Fragmentation analysis of various compound nuclei formed in the mass region 200 and the associated entrance channel effects

Abstract

The dynamical cluster-decay model (DCM) is employed to analyse the decay of various compound nuclei (CNs) having mass A\(_{\textrm{CN}}\approx \) 200 such as \(^{194}\)Hg\(^*\), \(^{197}\)Tl\(^*\), \(^{202}\)Pb\(^*\) and \(^{210}\)Rn\(^*\), formed in \(^{16}\)O-induced reactions, at common excitation energy \(E_{\textrm{CN}}^*\sim \) 45 MeV. Calculations are made for three decay fragment configurations, i.e., spherical, \(\beta _2\)-deformed ‘hot-compact’ and \(\beta _2\)-deformed ‘cold-elongated’ to study the effect of deformation and orientation in the decay dynamics. The structure of fragmentation potential and preformation probability of the chosen nuclei get the significantly modified after the inclusion of deformation and orientation effects, besides showing a dependence on the mass of CN. Further, an investigation is carried out to see the effect of entrance channel properties on the decay dynamics. For this, three reactions, such as \(^{12}\)C \( + ^{182}\)W, \(^{16}\)O \(+ ^{178}\)Hf and \(^{40}\)Ar \(+ ^{154}\)Sm are considered which form the \(^{194}\)Hg\(^*\) CN at common \(E_{\textrm{CN}}^*\sim \) 57 MeV. The barrier characteristics, fragmentation structure, preformation probability, barrier penetrability, evaporation residue and fission cross-sections are calculated to analyse the role of the entrance channel in the subsequent decay dynamics.

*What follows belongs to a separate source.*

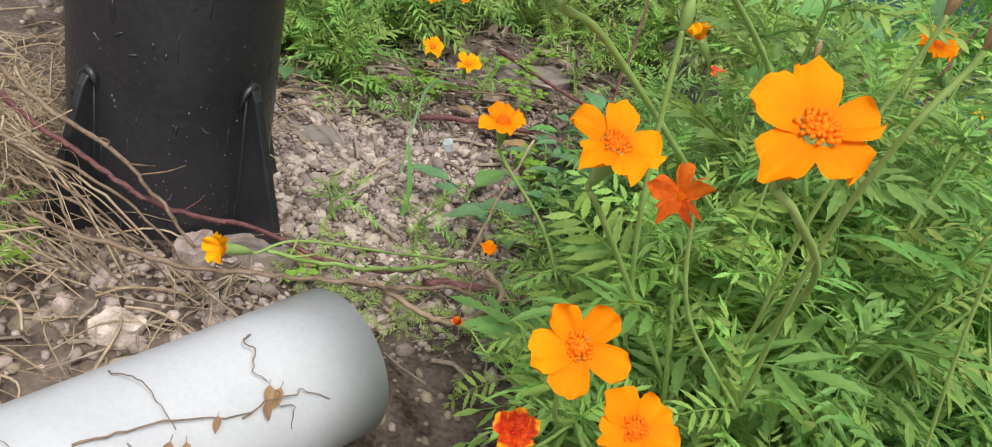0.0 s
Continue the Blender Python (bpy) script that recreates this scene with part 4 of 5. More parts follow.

The calculated neutron evaporation residue and fission cross-sections agree well with the experimental data. The most probable fission fragments are identified for the compound nuclei, and the corresponding experimental validation is called for. Moreover, Bohr’s independent hypothesis is tested in view of the survival probability (\(P_{\textrm{surv}}\)) of the chosen reactions.